Domination continues in many legalized forms, which can make the continuing violence of settler colonialism more difficult to see. What Rifkin calls “juridical time” aligns with the progressive time of settler expansion and supports an unquestioned right to territory that, in another temporal frame, might be difficult to claim legitimately. If we trace the origins of property law in North America without assuming settler expansion as inevitable, what different stories or ways of dwelling together become possible? Can we call the stories the different sides would tell a shared history – and what would it mean if we did?

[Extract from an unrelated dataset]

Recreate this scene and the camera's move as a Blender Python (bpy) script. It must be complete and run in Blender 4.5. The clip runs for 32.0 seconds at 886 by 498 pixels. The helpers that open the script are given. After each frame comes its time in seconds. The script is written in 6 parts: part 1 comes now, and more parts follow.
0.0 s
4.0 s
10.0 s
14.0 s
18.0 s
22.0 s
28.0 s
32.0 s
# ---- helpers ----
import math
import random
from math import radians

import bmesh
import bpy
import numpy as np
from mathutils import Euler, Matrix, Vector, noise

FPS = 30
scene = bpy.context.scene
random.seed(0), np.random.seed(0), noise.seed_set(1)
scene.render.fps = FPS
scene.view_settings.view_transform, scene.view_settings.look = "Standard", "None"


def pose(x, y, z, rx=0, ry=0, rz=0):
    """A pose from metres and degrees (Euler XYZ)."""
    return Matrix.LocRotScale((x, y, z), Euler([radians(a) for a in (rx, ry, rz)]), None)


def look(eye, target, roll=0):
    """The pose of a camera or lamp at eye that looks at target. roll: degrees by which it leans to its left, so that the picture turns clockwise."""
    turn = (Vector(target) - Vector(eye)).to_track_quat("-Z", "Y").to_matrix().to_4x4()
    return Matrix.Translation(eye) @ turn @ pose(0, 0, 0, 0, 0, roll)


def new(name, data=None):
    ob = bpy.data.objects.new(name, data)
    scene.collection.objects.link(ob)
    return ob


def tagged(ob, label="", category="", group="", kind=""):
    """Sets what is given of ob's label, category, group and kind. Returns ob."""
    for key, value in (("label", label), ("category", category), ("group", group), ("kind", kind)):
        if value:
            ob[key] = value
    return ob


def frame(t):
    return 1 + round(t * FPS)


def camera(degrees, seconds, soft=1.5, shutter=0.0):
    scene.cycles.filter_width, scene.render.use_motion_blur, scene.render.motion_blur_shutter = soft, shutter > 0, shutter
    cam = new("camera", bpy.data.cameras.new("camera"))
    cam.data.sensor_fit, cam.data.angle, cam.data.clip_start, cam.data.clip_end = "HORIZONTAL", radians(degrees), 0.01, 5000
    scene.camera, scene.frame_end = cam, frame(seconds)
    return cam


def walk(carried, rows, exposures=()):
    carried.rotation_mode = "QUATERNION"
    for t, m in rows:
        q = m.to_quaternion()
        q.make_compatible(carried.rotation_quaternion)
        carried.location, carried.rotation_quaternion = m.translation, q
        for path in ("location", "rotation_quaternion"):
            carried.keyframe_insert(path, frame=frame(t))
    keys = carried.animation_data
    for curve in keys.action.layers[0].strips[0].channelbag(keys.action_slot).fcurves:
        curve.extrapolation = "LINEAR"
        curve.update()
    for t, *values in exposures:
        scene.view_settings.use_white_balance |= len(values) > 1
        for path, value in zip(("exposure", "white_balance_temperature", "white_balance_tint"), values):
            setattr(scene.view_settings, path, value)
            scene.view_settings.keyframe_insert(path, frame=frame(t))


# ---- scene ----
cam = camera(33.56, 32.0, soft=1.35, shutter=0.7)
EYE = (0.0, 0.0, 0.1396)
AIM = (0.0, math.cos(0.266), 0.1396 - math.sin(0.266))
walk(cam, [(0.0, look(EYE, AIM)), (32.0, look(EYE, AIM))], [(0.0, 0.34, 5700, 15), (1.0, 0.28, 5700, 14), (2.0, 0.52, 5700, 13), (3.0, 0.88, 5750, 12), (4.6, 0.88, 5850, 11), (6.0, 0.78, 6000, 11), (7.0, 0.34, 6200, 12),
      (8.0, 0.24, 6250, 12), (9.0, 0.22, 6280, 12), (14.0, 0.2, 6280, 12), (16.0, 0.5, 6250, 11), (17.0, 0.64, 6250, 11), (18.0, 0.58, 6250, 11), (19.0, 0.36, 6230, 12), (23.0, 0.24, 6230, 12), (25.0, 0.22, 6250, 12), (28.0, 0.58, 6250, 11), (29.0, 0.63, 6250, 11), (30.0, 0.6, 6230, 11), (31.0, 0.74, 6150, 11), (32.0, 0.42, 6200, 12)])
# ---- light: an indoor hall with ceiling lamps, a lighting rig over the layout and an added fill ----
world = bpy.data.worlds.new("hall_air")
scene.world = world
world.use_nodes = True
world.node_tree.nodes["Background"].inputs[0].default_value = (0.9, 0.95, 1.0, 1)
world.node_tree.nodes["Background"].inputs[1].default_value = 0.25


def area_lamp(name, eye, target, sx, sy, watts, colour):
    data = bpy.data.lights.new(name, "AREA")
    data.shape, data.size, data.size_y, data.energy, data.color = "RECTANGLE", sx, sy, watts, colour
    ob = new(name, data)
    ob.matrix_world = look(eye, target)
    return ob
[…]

Rifkin argues, in the book’s Coda, for deferring juridical time or, at least for a while, suspending the question of how temporal sovereignty might be addressed in colonial legal processes. What this means, basically, is that he doesn’t show how to fix the problem of juridical time in colonial courts – which may seem like a way of evading a key question. But Rifkin’s point in arguing for deferring juridical time is that, while it matters how alternative temporalities may be heard or left unheard by dominant structures like courts of law, not everything is or should be accomplished in settler time. His argument resonates with work by contemporary Indigenous scholars such as Audra Simpson, Gerald Vizenor, Glen Coulthard, Taiaiake Alfred, Leanne Simpson and Kim Tallbear, who emphasize refusal as a mode of indigenous survivance. Specifically, Rifkin’s argument refuses to fit Indigenous time, truths or narratives into colonizing frames. To offer solutions to a whole history of Native American displacements in colonial courts is to miss the point about Native temporal sovereignty and sovereignty in general: its terms are not reducible to those of the colonizers. Rifkin shows that settlers tend to think about time in such a way that they do not recognize their role in colonialism and thus do not see that they are responsible for its continuing harms. And so his book aims not only to open up space (or time) for indigenous temporality but also to provoke the settler reader to rethink time and space for the sake of justice. As none of this is past, an inward-looking focus on indigenous renewal (what Leanne Simpson calls “resurgence”) is as necessary to dismantling settler colonial hold on the meanings of time and governance as is fighting domination in colonial institutions. And new possibility may surface at any moment.